Yo Puedo (July 5-29). Yo Puedo aims to provide migrant high school students with the skills they need to succeed academically. Through a rigorous study program of academic classes and leadership training, participants gain communication skills and self-confidence. Students in the four-week residential program earn 10 units toward their high school graduation.

Summer School on Adaptive Optics (July 8-14). Graduate students, researchers, and others interested in learning about adaptive optics will learn techniques for using adaptive optics technology and how it is applied in practice. Adaptive optics is a method for removing the blur caused by distortions within optical systems, and its use has implications for astronomy and vision science. At the weeklong conference, a series of lectures will explore such topics as atmospheric turbulence and the fundamentals of vision. The conference is sponsored by UCSC's Center for Adaptive Optics and the National Optical Astronomy Observatories.

Summer Youth Leadership (July 11-August 18). Ninth- and tenth-grade students attending East Side Union High School in San Jose will learn about higher education at this summer program. The students come from disadvantaged backgrounds and most would be the first in their families to attend college. The students will learn how to apply to colleges and develop a four-year academic plan. Workshops are designed to enhance study habits and improve note-taking, time management, critical thinking, and analytical skills. The program is run by UCSC's Educational Partnership Center.
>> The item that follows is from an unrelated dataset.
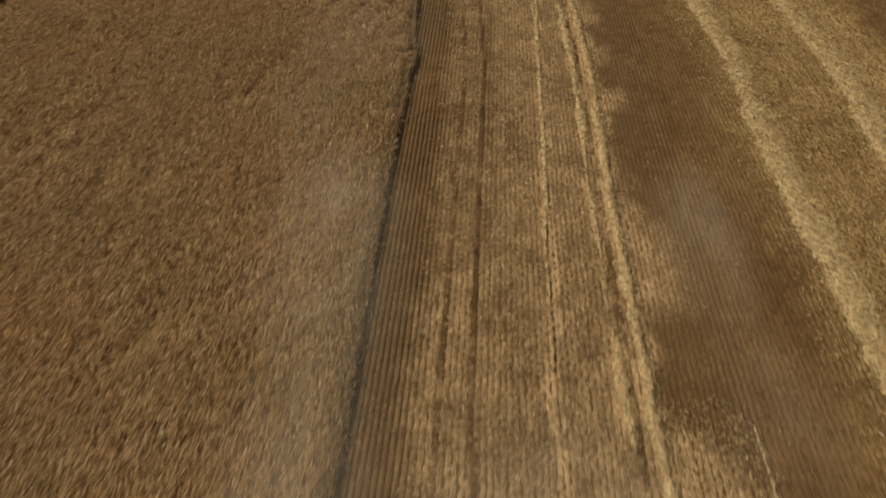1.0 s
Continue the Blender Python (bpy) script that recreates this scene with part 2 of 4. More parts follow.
def plate(quad, thick=0.03, bm=None, cuts=0, bulge=0.0):
    """A thin panel with depth over four corners, bulged along its normal if asked."""
    own = bmesh.new()
    a, b, c, d = (Vector(p) for p in quad)
    n = (b - a).cross(d - a).normalized()
    k = cuts + 2
    rows = []
    for side in (0, 1):
        for i in range(k):
            for j in range(k):
                u, v = i / (k - 1), j / (k - 1)
                p = a * (1 - u) * (1 - v) + b * u * (1 - v) + c * u * v + d * (1 - u) * v
                p = p + n * (bulge * math.sin(math.pi * u) - thick * side)
                rows.append(own.verts.new(p))
    top = lambda s, i, j: rows[s * k * k + i * k + j]
    for i in range(k - 1):
        for j in range(k - 1):
            own.faces.new((top(0, i, j), top(0, i + 1, j), top(0, i + 1, j + 1), top(0, i, j + 1)))
            own.faces.new((top(1, i, j), top(1, i, j + 1), top(1, i + 1, j + 1), top(1, i + 1, j)))
    for i in range(k - 1):
        for j in (0, k - 1):
            own.faces.new((top(0, i, j), top(0, i + 1, j), top(1, i + 1, j), top(1, i, j)))
            own.faces.new((top(0, j, i), top(0, j, i + 1), top(1, j, i + 1), top(1, j, i)))
    return join(bm, own)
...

Dickens Universe/Victorian Waste (July 30-August 6). At the 20th annual Dickens Universe conference, scholars, graduate students, teachers, and members of the general public will discuss Dickens's last completed novel, Our Mutual Friend. The conference features lectures and seminars, a book fair, daily workshops for teachers, Victorian teas, a Victorian dance with live music, and evening film screenings of the BBC movie version of Our Mutual Friend. A related conference focuses on the topic of Victorian waste. The programs are sponsored by the Dickens Project, and conference volunteers may attend for free. Call (831) 459-2103 for information.

UC College Prep AP Summer Institute (August 13-17). This summer institute for high school teachers focuses on Advanced Placement courses and exams. Participants will learn the latest College Board guidelines, learn from other teachers how to teach the courses successfully, and gain new strategies for turning the curricula into positive exam results.

El Camino Youth Symphony (August 13-18). Young violinists, flutists, and other school-age musicians will make use of UCSC's Music Center this summer as part of the El Camino Youth Symphony. The annual retreat allows the symphony to prepare for its upcoming season.

Forum2000 (August 20-23). The theme of the 14th annual Santa Cruz Operation (SCO) Forum is "e-Xtreme server synergy," encompassing web-enabling applications, professional services, servers, and development administration. The forum is an annual conference for business and information technology professionals that combines keynote speakers, seminars, exhibitions, and social events. More than 2,000 people are expected to attend.